SUPPLIED INFORMATION:
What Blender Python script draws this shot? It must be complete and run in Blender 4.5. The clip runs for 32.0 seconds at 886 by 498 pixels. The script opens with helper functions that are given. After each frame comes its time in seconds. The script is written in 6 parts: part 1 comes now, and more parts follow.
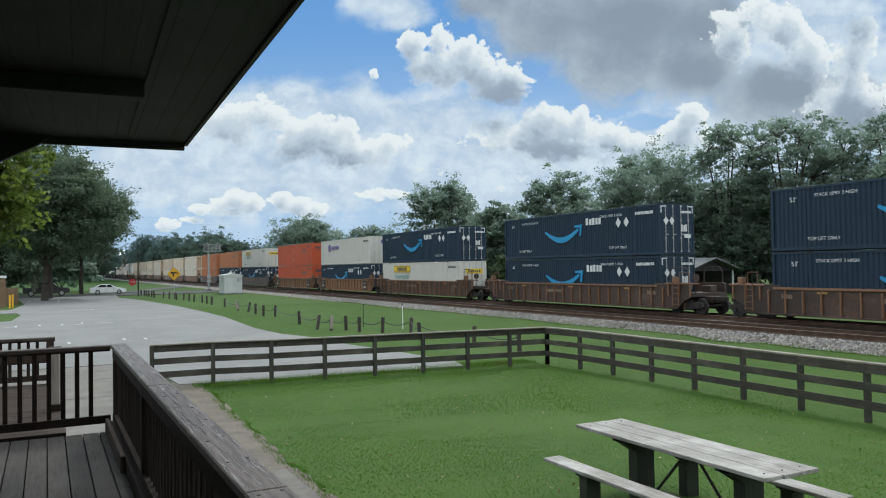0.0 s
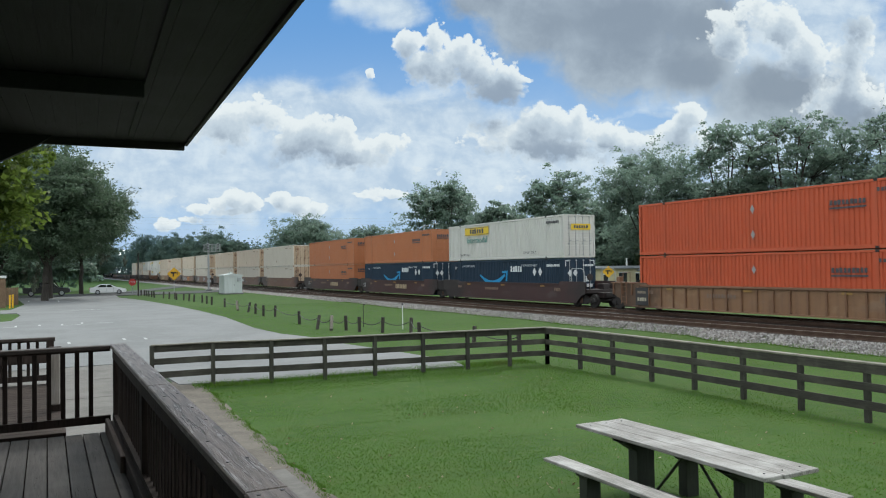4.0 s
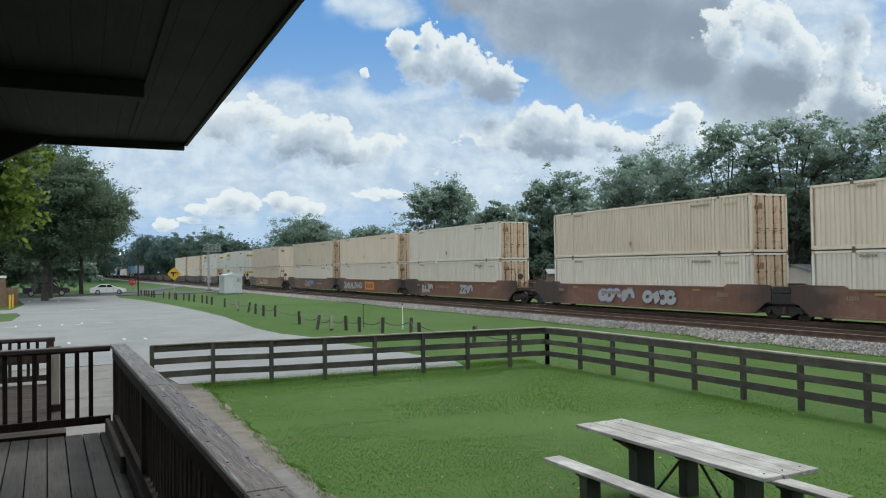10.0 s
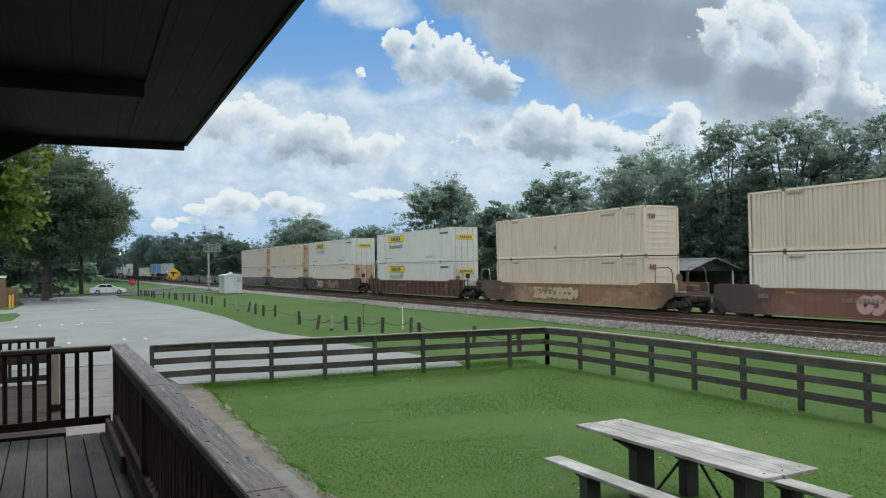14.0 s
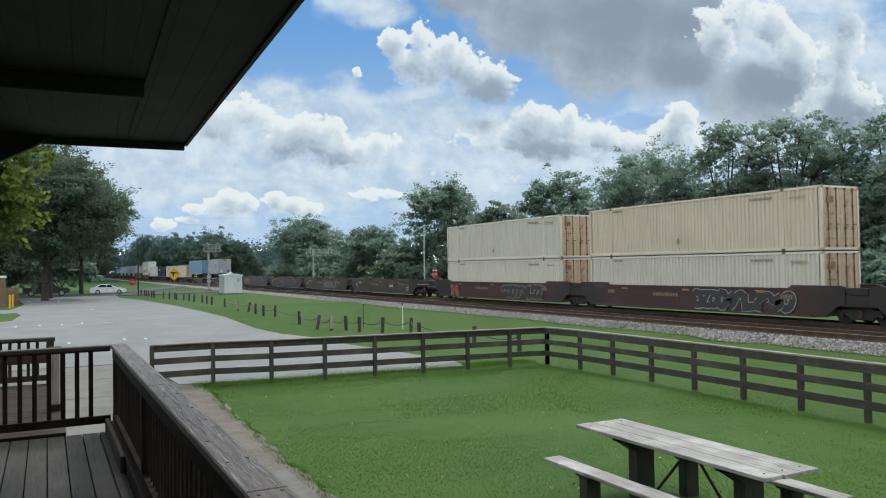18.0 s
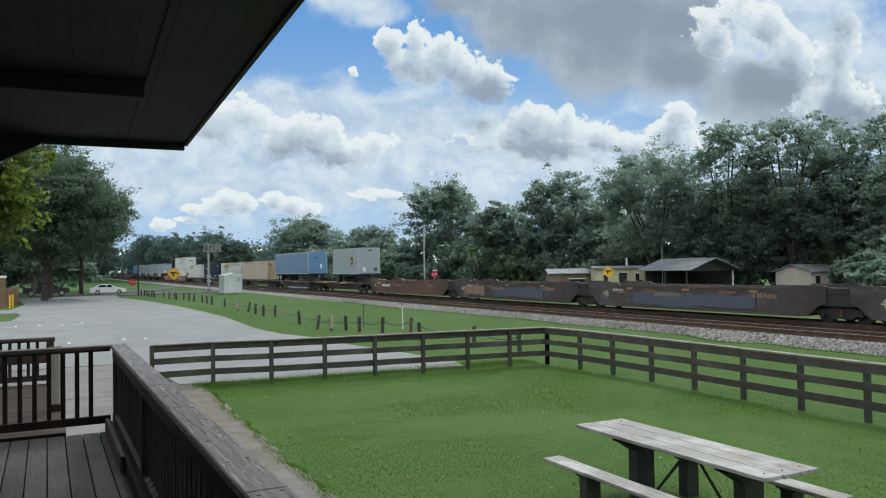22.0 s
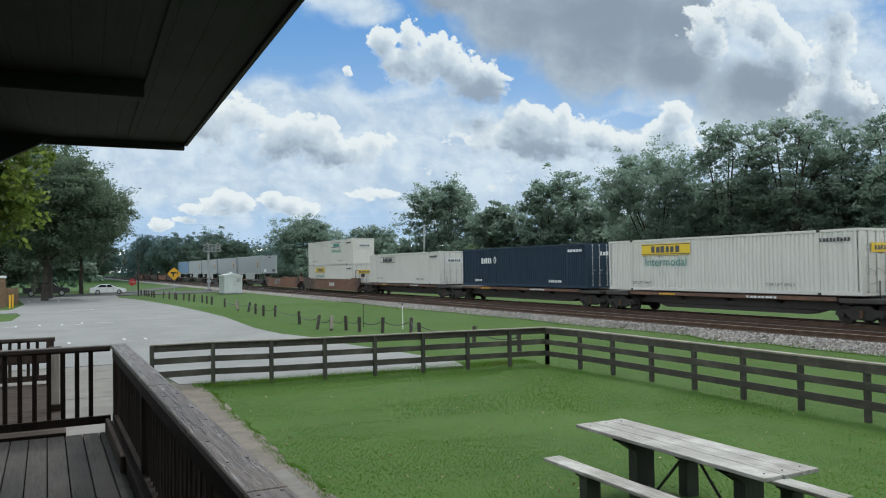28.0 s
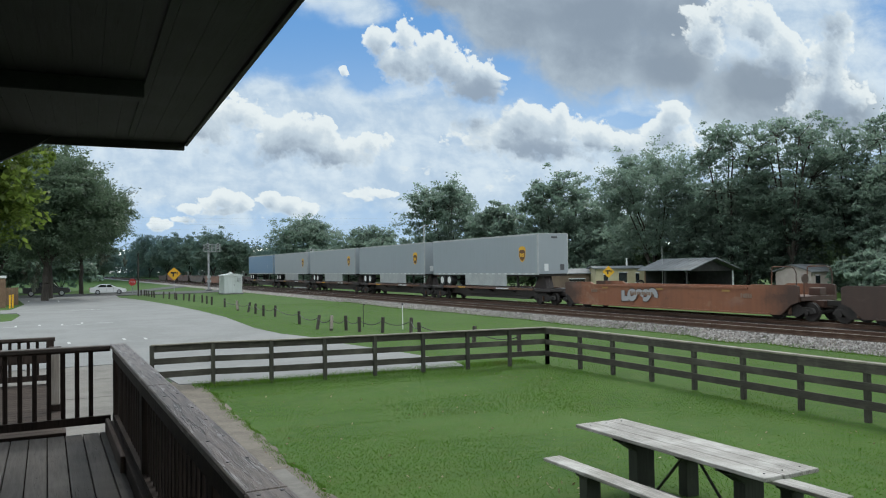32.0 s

AIM: Write out the data precisely as given, excluding the pictures.

REPLY:
What Blender Python script draws this shot? It must be complete and run in Blender 4.5. The clip runs for 32.0 seconds at 886 by 498 pixels. The script opens with helper functions that are given. After each frame comes its time in seconds. The script is written in 6 parts: part 1 comes now, and more parts follow.
0.0 s
4.0 s
10.0 s
14.0 s
18.0 s
22.0 s
28.0 s
32.0 s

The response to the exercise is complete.